#### [Recorded data]
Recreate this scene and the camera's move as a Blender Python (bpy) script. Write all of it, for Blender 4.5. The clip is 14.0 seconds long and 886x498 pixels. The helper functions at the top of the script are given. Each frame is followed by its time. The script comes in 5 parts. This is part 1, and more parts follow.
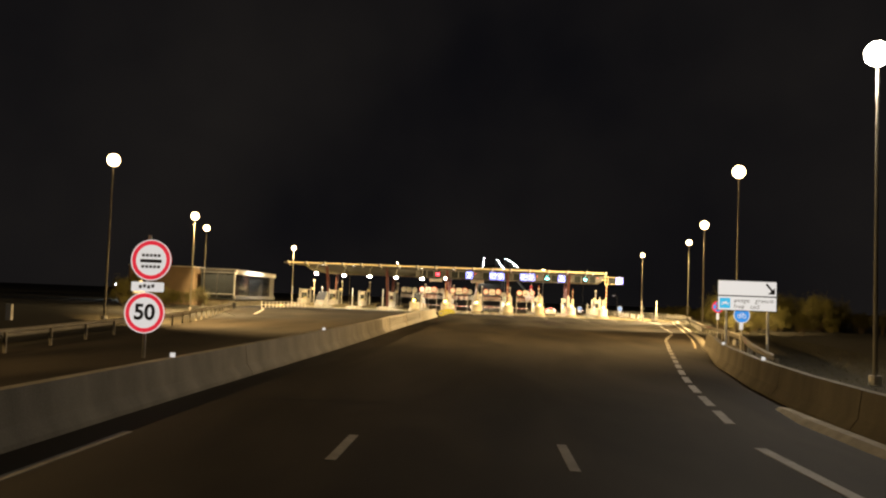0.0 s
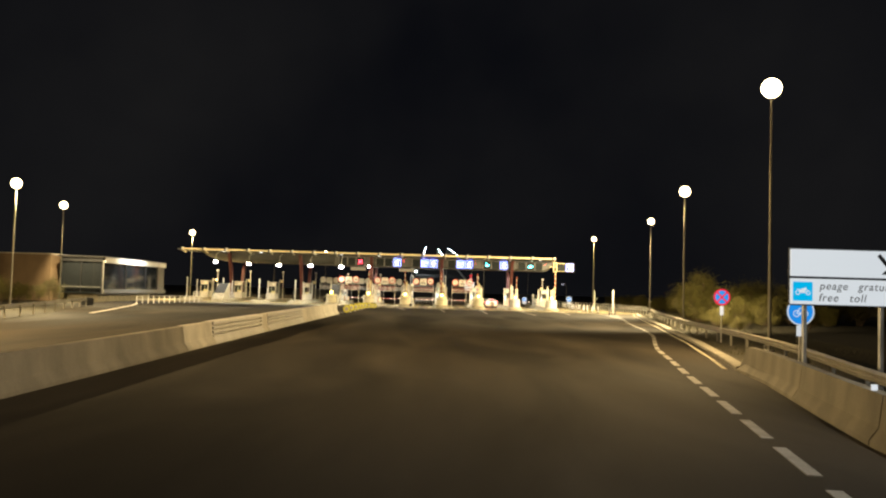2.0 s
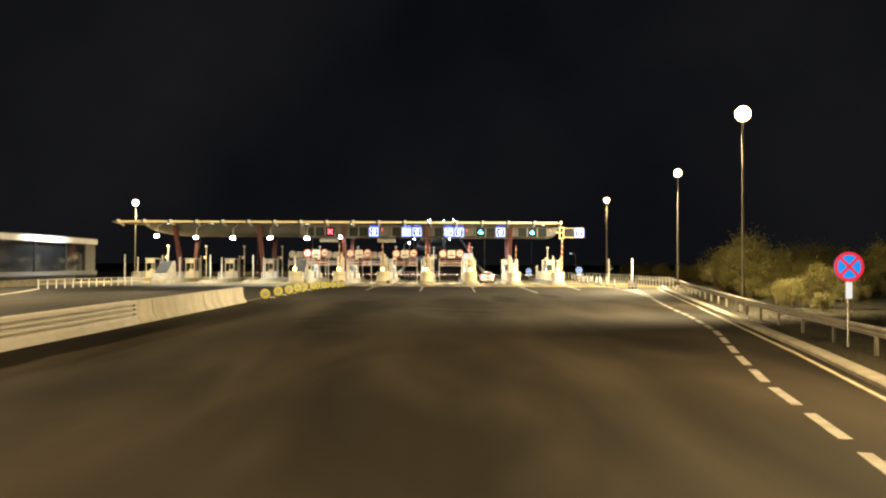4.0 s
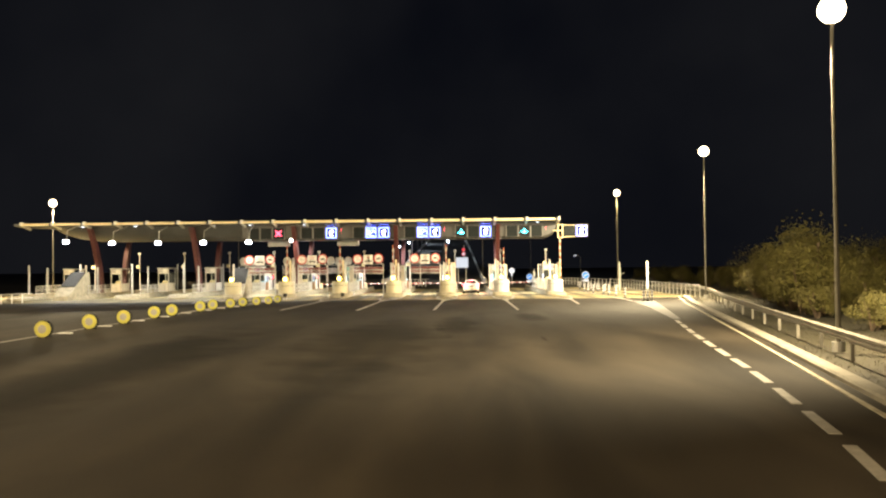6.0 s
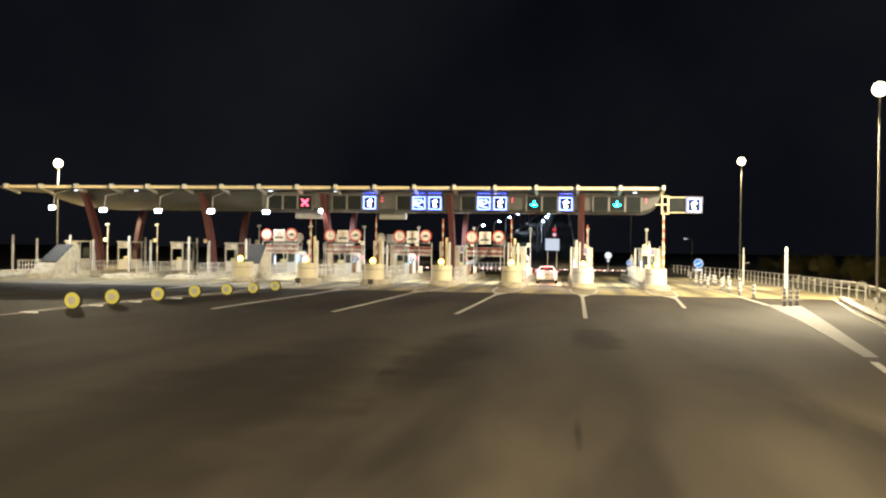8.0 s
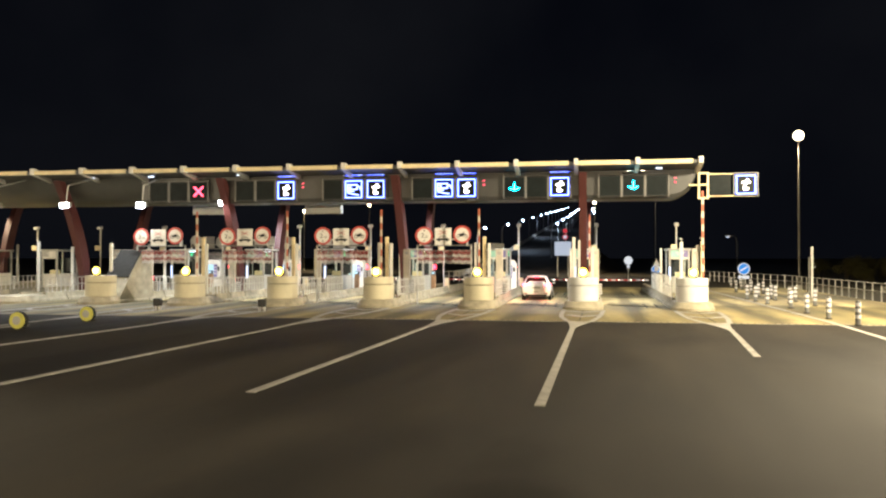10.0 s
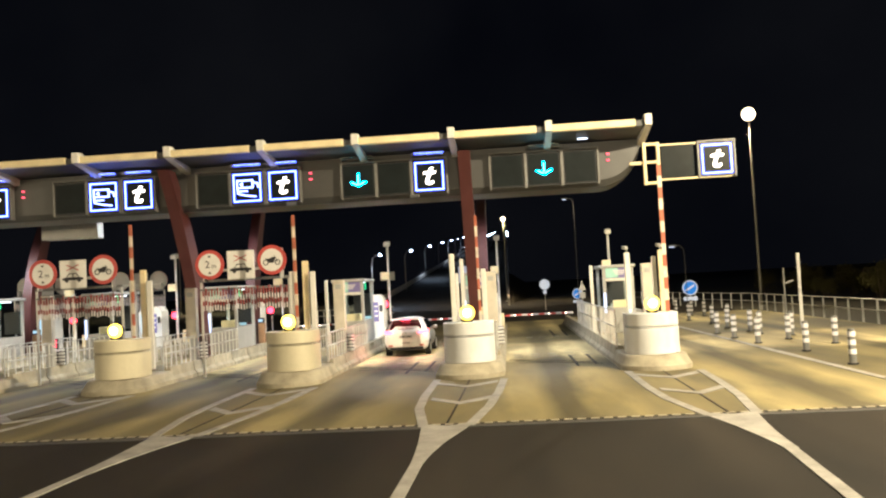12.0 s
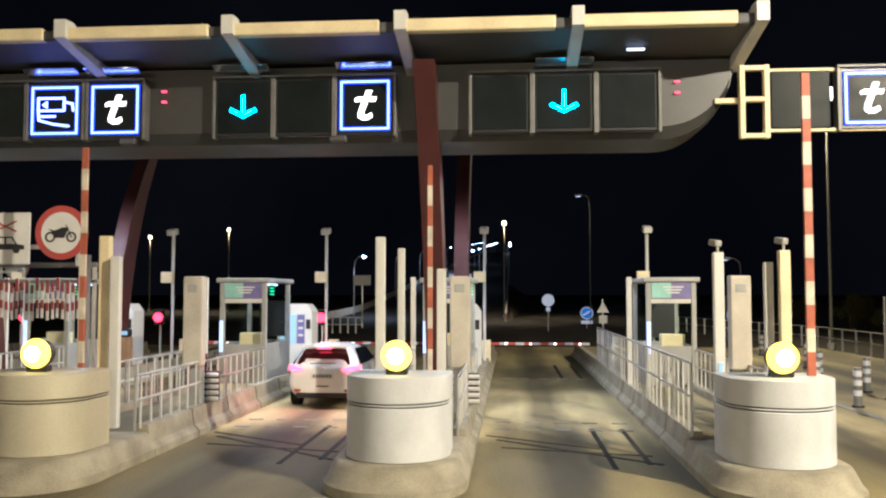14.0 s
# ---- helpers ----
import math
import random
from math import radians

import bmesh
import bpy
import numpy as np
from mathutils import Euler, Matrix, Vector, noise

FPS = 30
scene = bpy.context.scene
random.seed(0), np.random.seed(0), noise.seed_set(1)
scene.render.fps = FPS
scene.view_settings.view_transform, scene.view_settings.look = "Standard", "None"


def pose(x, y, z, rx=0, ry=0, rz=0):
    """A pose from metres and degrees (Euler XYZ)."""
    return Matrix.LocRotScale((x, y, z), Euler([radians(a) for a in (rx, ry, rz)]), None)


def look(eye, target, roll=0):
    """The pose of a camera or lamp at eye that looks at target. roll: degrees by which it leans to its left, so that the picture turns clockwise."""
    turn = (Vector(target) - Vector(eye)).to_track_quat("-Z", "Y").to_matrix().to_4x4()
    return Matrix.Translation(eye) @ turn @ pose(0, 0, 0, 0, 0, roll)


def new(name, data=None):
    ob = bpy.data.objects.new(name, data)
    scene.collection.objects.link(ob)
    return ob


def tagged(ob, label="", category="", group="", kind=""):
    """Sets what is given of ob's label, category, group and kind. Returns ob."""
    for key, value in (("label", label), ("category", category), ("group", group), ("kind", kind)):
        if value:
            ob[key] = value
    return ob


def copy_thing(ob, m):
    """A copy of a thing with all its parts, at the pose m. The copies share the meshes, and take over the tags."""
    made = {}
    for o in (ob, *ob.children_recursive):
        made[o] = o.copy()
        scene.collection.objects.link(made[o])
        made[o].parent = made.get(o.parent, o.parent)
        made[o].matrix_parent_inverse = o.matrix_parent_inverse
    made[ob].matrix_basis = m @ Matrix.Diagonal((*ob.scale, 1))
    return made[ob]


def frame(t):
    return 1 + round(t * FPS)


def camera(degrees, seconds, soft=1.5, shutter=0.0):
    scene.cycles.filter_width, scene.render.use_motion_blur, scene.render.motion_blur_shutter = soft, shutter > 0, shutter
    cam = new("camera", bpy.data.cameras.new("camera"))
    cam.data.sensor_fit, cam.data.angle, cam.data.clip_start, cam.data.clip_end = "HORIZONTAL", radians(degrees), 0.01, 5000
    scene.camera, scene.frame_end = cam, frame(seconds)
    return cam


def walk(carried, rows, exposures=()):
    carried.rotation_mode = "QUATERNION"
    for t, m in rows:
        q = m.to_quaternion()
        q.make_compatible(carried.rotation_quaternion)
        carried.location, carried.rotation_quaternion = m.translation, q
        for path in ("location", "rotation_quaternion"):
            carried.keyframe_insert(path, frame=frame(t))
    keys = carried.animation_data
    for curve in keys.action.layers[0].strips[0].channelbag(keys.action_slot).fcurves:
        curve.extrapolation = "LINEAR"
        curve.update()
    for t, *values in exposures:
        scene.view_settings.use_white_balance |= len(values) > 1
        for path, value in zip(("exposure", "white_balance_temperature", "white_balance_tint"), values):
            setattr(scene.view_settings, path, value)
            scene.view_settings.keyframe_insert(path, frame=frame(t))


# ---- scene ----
cam = camera(55.2, 14.0, soft=2.2)
PATH = [
    (0, (2.458, -2.579, 2.269), (2.356, -0.585, 2.386), 2.2),
    (0.5, (2.836, 2.737, 2.303), (2.76, 4.732, 2.411), 2.2),
    (1, (3.35, 7.908, 2.335), (3.302, 9.905, 2.44), 1.9),
    (1.5, (3.887, 13.096, 2.354), (3.872, 15.094, 2.457), 1.4),
    (2, (4.58, 18.208, 2.319), (4.61, 20.205, 2.42), 1.6),
    (2.5, (5.148, 23.2, 2.428), (5.208, 25.197, 2.513), 1.0),
    (3, (5.751, 28.168, 2.489), (5.817, 30.166, 2.549), -0.4),
    (3.5, (6.785, 33.253, 2.454), (6.807, 35.253, 2.487), 0.2),
    (5.8, (12.124, 55.473, 2.7), (12.096, 57.472, 2.753), -0.4),
    (6, (12.513, 57.407, 2.71), (12.484, 59.406, 2.756), -0.6),
    (6.5, (13.349, 62.22, 2.758), (13.273, 64.219, 2.792), 0.0),
    (7, (14.149, 67.055, 2.784), (13.96, 69.046, 2.793), 1.2),
    (7.5, (14.861, 71.847, 2.76), (14.616, 73.832, 2.77), 0.9),
    (8, (15.611, 76.825, 2.746), (15.327, 78.805, 2.747), 0.8),
    (8.2, (15.883, 78.804, 2.732), (15.624, 80.787, 2.738), -0.1),
    (10.3, (17.506, 100.479, 2.509), (17.145, 102.446, 2.534), 0.4),
    (10.5, (17.596, 102.458, 2.495), (17.227, 104.424, 2.527), 0.6),
    (11, (17.872, 106.89, 2.526), (17.501, 108.854, 2.599), -0.5),
    (11.5, (18.028, 111.335, 2.475), (17.732, 113.311, 2.555), -1.2),
    (12, (18.237, 115.412, 2.643), (18.086, 117.405, 2.729), -3.1),
    (12.5, (18.404, 118.954, 2.635), (18.287, 120.949, 2.719), -3.8),
    (13, (18.559, 122.326, 2.685), (18.477, 124.321, 2.79), -2.7),
    (13.5, (18.597, 125.369, 2.718), (18.499, 127.363, 2.823), -1.5),
    (14, (18.578, 128.1, 2.677), (18.42, 130.091, 2.784), -0.0),
]
EXPOSURES = [(0.0, 1.15, 7600, 11), (1.0, 1.1, 7450, 10), (2.0, 1.02, 6450, 5), (3.0, 1.07, 6250, 5), (6.0, 1.08, 5800, 8), (7.5, 0.95, 5450, 9), (11.0, 0.3, 5350, 10), (12.5, 0.03, 5350, 11), (14.0, -0.4, 4850, 14)]
walk(cam, [(t, look(eye, target, roll)) for t, eye, target, roll in PATH], EXPOSURES)

# ---- world and exposure ----
world = bpy.data.worlds.new("night_sky")
scene.world = world
world.use_nodes = True
wn, wl = world.node_tree.nodes, world.node_tree.links
wn.clear()
w_out = wn.new("ShaderNodeOutputWorld")
w_bg = wn.new("ShaderNodeBackground")
w_geo = wn.new("ShaderNodeTexCoord")
w_noise = wn.new("ShaderNodeTexNoise")
w_noise.inputs["Scale"].default_value = 2.5
w_noise.inputs["Detail"].default_value = 4
w_ramp = wn.new("ShaderNodeValToRGB")
w_ramp.color_ramp.elements[0].position, w_ramp.color_ramp.elements[0].color = 0.35, (0.0020, 0.0021, 0.0030, 1)
w_ramp.color_ramp.elements[1].position, w_ramp.color_ramp.elements[1].color = 0.75, (0.0066, 0.0062, 0.0064, 1)
wl.new(w_geo.outputs["Generated"], w_noise.inputs["Vector"])
wl.new(w_noise.outputs["Fac"], w_ramp.inputs["Fac"])
wl.new(w_ramp.outputs["Color"], w_bg.inputs["Color"])
w_bg.inputs["Strength"].default_value = 0.8
wl.new(w_bg.outputs["Background"], w_out.inputs["Surface"])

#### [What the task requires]
All the lines above are to be reproduced exactly, except the pictures.

#### [Completed task]
Recreate this scene and the camera's move as a Blender Python (bpy) script. Write all of it, for Blender 4.5. The clip is 14.0 seconds long and 886x498 pixels. The helper functions at the top of the script are given. Each frame is followed by its time. The script comes in 5 parts. This is part 1, and more parts follow.
0.0 s
2.0 s
4.0 s
6.0 s
8.0 s
10.0 s
12.0 s
14.0 s
# ---- helpers ----
import math
import random
from math import radians

import bmesh
import bpy
import numpy as np
from mathutils import Euler, Matrix, Vector, noise

FPS = 30
scene = bpy.context.scene
random.seed(0), np.random.seed(0), noise.seed_set(1)
scene.render.fps = FPS
scene.view_settings.view_transform, scene.view_settings.look = "Standard", "None"


def pose(x, y, z, rx=0, ry=0, rz=0):
    """A pose from metres and degrees (Euler XYZ)."""
    return Matrix.LocRotScale((x, y, z), Euler([radians(a) for a in (rx, ry, rz)]), None)


def look(eye, target, roll=0):
    """The pose of a camera or lamp at eye that looks at target. roll: degrees by which it leans to its left, so that the picture turns clockwise."""
    turn = (Vector(target) - Vector(eye)).to_track_quat("-Z", "Y").to_matrix().to_4x4()
    return Matrix.Translation(eye) @ turn @ pose(0, 0, 0, 0, 0, roll)


def new(name, data=None):
    ob = bpy.data.objects.new(name, data)
    scene.collection.objects.link(ob)
    return ob


def tagged(ob, label="", category="", group="", kind=""):
    """Sets what is given of ob's label, category, group and kind. Returns ob."""
    for key, value in (("label", label), ("category", category), ("group", group), ("kind", kind)):
        if value:
            ob[key] = value
    return ob


def copy_thing(ob, m):
    """A copy of a thing with all its parts, at the pose m. The copies share the meshes, and take over the tags."""
    made = {}
    for o in (ob, *ob.children_recursive):
        made[o] = o.copy()
        scene.collection.objects.link(made[o])
        made[o].parent = made.get(o.parent, o.parent)
        made[o].matrix_parent_inverse = o.matrix_parent_inverse
    made[ob].matrix_basis = m @ Matrix.Diagonal((*ob.scale, 1))
    return made[ob]


def frame(t):
    return 1 + round(t * FPS)


def camera(degrees, seconds, soft=1.5, shutter=0.0):
    scene.cycles.filter_width, scene.render.use_motion_blur, scene.render.motion_blur_shutter = soft, shutter > 0, shutter
    cam = new("camera", bpy.data.cameras.new("camera"))
    cam.data.sensor_fit, cam.data.angle, cam.data.clip_start, cam.data.clip_end = "HORIZONTAL", radians(degrees), 0.01, 5000
    scene.camera, scene.frame_end = cam, frame(seconds)
    return cam


def walk(carried, rows, exposures=()):
    carried.rotation_mode = "QUATERNION"
    for t, m in rows:
        q = m.to_quaternion()
        q.make_compatible(carried.rotation_quaternion)
        carried.location, carried.rotation_quaternion = m.translation, q
        for path in ("location", "rotation_quaternion"):
            carried.keyframe_insert(path, frame=frame(t))
    keys = carried.animation_data
    for curve in keys.action.layers[0].strips[0].channelbag(keys.action_slot).fcurves:
        curve.extrapolation = "LINEAR"
        curve.update()
    for t, *values in exposures:
        scene.view_settings.use_white_balance |= len(values) > 1
        for path, value in zip(("exposure", "white_balance_temperature", "white_balance_tint"), values):
            setattr(scene.view_settings, path, value)
            scene.view_settings.keyframe_insert(path, frame=frame(t))


# ---- scene ----
cam = camera(55.2, 14.0, soft=2.2)
PATH = [
    (0, (2.458, -2.579, 2.269), (2.356, -0.585, 2.386), 2.2),
    (0.5, (2.836, 2.737, 2.303), (2.76, 4.732, 2.411), 2.2),
    (1, (3.35, 7.908, 2.335), (3.302, 9.905, 2.44), 1.9),
    (1.5, (3.887, 13.096, 2.354), (3.872, 15.094, 2.457), 1.4),
    (2, (4.58, 18.208, 2.319), (4.61, 20.205, 2.42), 1.6),
    (2.5, (5.148, 23.2, 2.428), (5.208, 25.197, 2.513), 1.0),
    (3, (5.751, 28.168, 2.489), (5.817, 30.166, 2.549), -0.4),
    (3.5, (6.785, 33.253, 2.454), (6.807, 35.253, 2.487), 0.2),
    (5.8, (12.124, 55.473, 2.7), (12.096, 57.472, 2.753), -0.4),
    (6, (12.513, 57.407, 2.71), (12.484, 59.406, 2.756), -0.6),
    (6.5, (13.349, 62.22, 2.758), (13.273, 64.219, 2.792), 0.0),
    (7, (14.149, 67.055, 2.784), (13.96, 69.046, 2.793), 1.2),
    (7.5, (14.861, 71.847, 2.76), (14.616, 73.832, 2.77), 0.9),
    (8, (15.611, 76.825, 2.746), (15.327, 78.805, 2.747), 0.8),
    (8.2, (15.883, 78.804, 2.732), (15.624, 80.787, 2.738), -0.1),
    (10.3, (17.506, 100.479, 2.509), (17.145, 102.446, 2.534), 0.4),
    (10.5, (17.596, 102.458, 2.495), (17.227, 104.424, 2.527), 0.6),
    (11, (17.872, 106.89, 2.526), (17.501, 108.854, 2.599), -0.5),
    (11.5, (18.028, 111.335, 2.475), (17.732, 113.311, 2.555), -1.2),
    (12, (18.237, 115.412, 2.643), (18.086, 117.405, 2.729), -3.1),
    (12.5, (18.404, 118.954, 2.635), (18.287, 120.949, 2.719), -3.8),
    (13, (18.559, 122.326, 2.685), (18.477, 124.321, 2.79), -2.7),
    (13.5, (18.597, 125.369, 2.718), (18.499, 127.363, 2.823), -1.5),
    (14, (18.578, 128.1, 2.677), (18.42, 130.091, 2.784), -0.0),
]
EXPOSURES = [(0.0, 1.15, 7600, 11), (1.0, 1.1, 7450, 10), (2.0, 1.02, 6450, 5), (3.0, 1.07, 6250, 5), (6.0, 1.08, 5800, 8), (7.5, 0.95, 5450, 9), (11.0, 0.3, 5350, 10), (12.5, 0.03, 5350, 11), (14.0, -0.4, 4850, 14)]
walk(cam, [(t, look(eye, target, roll)) for t, eye, target, roll in PATH], EXPOSURES)

# ---- world and exposure ----
world = bpy.data.worlds.new("night_sky")
scene.world = world
world.use_nodes = True
wn, wl = world.node_tree.nodes, world.node_tree.links
wn.clear()
w_out = wn.new("ShaderNodeOutputWorld")
w_bg = wn.new("ShaderNodeBackground")
w_geo = wn.new("ShaderNodeTexCoord")
w_noise = wn.new("ShaderNodeTexNoise")
w_noise.inputs["Scale"].default_value = 2.5
w_noise.inputs["Detail"].default_value = 4
w_ramp = wn.new("ShaderNodeValToRGB")
w_ramp.color_ramp.elements[0].position, w_ramp.color_ramp.elements[0].color = 0.35, (0.0020, 0.0021, 0.0030, 1)
w_ramp.color_ramp.elements[1].position, w_ramp.color_ramp.elements[1].color = 0.75, (0.0066, 0.0062, 0.0064, 1)
wl.new(w_geo.outputs["Generated"], w_noise.inputs["Vector"])
wl.new(w_noise.outputs["Fac"], w_ramp.inputs["Fac"])
wl.new(w_ramp.outputs["Color"], w_bg.inputs["Color"])
w_bg.inputs["Strength"].default_value = 0.8
wl.new(w_bg.outputs["Background"], w_out.inputs["Surface"])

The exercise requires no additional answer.